• **BRIEF**
Write each line exactly, from the line that holds "scene.view_settings.keyframe_insert(path, frame=frame(t))" through the final line of the material, and no other line.
>>
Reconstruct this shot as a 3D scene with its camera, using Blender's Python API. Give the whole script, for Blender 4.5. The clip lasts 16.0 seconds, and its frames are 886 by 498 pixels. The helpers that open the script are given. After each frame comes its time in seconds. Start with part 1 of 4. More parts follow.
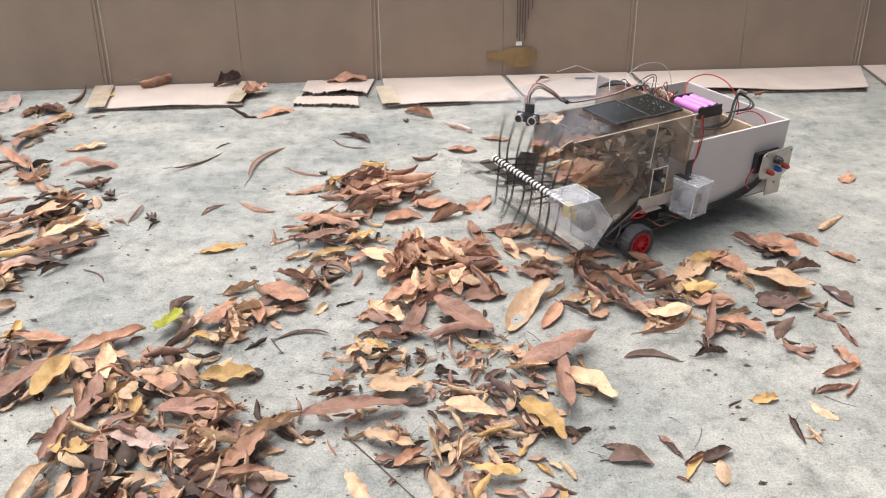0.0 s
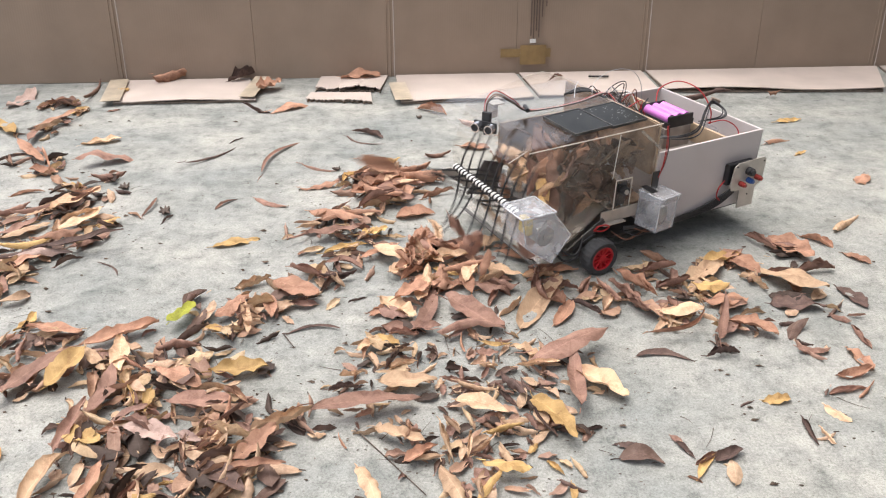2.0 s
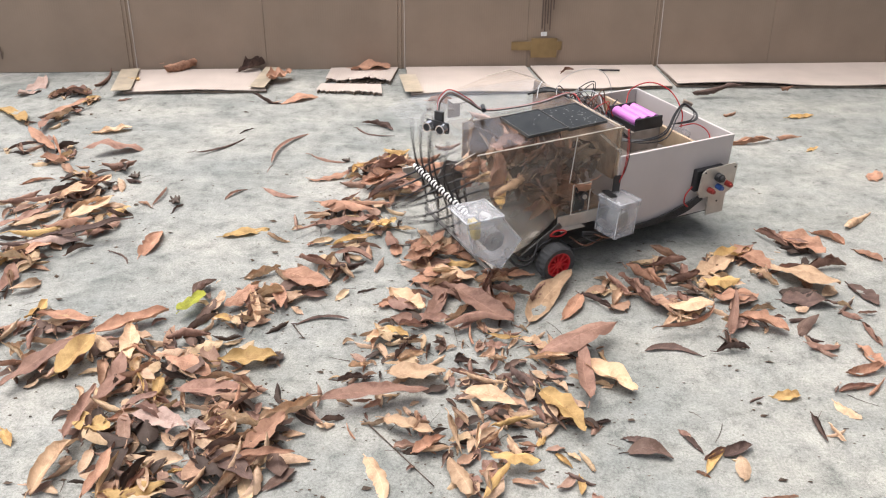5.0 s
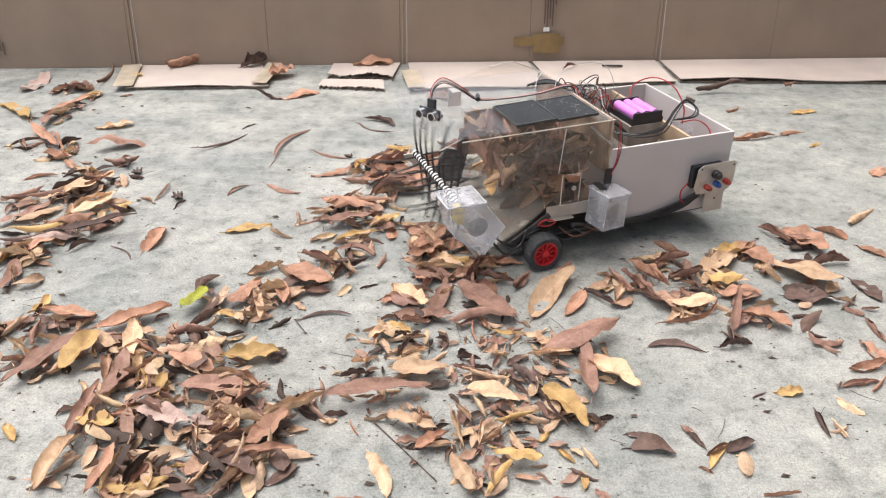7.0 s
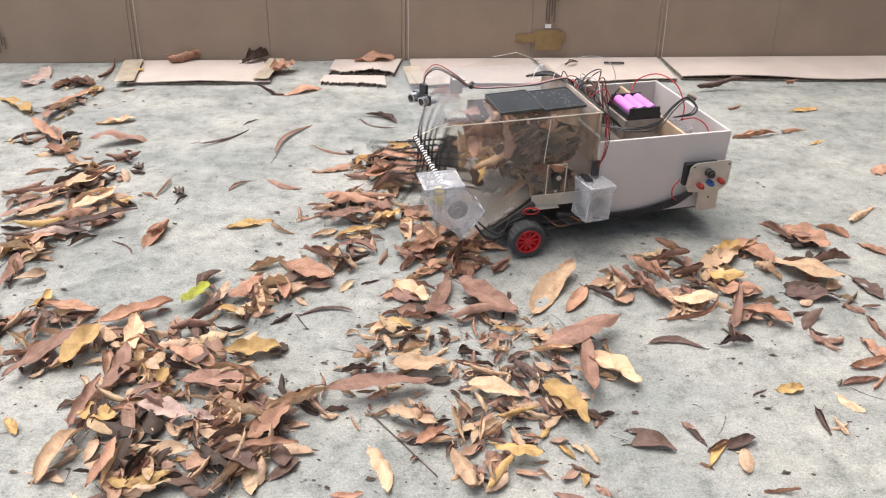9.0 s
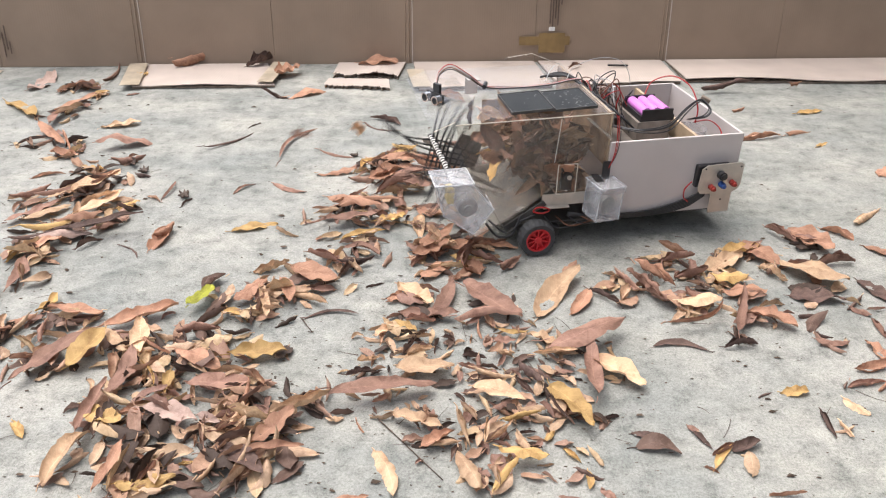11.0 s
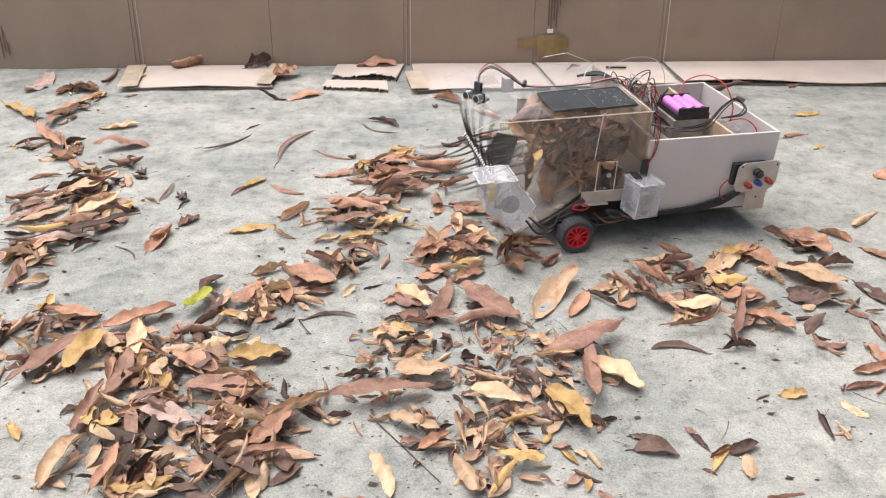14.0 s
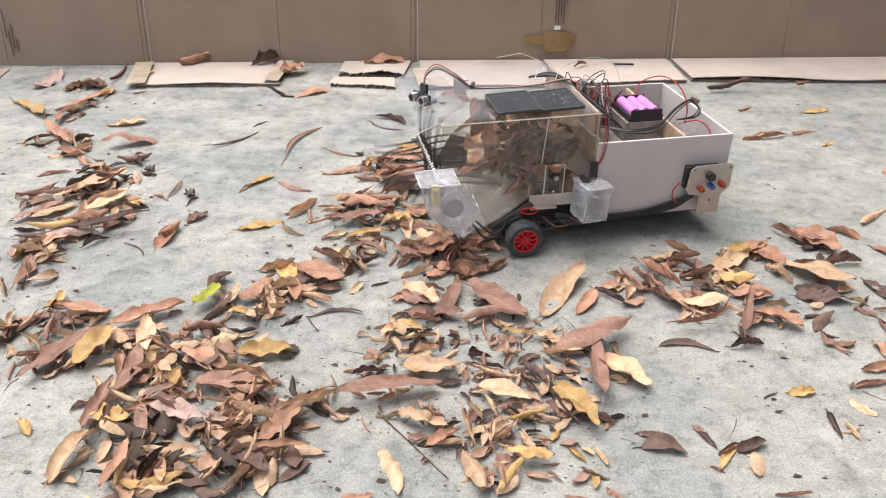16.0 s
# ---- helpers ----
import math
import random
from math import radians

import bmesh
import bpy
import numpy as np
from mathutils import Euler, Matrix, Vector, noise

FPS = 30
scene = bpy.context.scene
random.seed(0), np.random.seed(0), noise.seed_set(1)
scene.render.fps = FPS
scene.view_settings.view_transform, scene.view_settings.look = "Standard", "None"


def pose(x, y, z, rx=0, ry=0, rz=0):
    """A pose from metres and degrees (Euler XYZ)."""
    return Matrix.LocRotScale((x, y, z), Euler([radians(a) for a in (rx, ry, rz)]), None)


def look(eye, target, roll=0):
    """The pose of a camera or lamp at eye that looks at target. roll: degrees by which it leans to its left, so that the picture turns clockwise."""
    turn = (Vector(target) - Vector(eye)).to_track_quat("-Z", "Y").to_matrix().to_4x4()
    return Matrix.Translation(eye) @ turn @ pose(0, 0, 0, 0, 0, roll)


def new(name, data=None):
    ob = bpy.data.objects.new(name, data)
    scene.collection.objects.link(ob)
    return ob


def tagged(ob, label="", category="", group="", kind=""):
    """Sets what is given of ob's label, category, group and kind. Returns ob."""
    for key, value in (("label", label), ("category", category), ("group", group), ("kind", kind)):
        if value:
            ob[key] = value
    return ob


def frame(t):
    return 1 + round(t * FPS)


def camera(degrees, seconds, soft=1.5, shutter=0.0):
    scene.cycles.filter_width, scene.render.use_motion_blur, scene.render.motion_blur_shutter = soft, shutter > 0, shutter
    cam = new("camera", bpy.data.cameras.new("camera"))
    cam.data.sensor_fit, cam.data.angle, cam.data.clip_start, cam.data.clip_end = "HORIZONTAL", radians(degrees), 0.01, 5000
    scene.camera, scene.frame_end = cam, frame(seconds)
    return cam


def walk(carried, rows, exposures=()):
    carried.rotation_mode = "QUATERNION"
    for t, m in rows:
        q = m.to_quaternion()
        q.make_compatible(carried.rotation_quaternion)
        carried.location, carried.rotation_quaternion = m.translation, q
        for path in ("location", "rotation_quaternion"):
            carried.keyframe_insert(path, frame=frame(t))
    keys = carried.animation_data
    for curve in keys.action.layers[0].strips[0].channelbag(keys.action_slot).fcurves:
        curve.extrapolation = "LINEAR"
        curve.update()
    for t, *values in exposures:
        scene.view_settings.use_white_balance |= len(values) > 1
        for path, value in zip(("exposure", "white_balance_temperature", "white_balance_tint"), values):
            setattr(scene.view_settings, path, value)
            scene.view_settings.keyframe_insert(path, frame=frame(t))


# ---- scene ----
<<
• **WRITTEN ANSWER**
            scene.view_settings.keyframe_insert(path, frame=frame(t))


# ---- scene ----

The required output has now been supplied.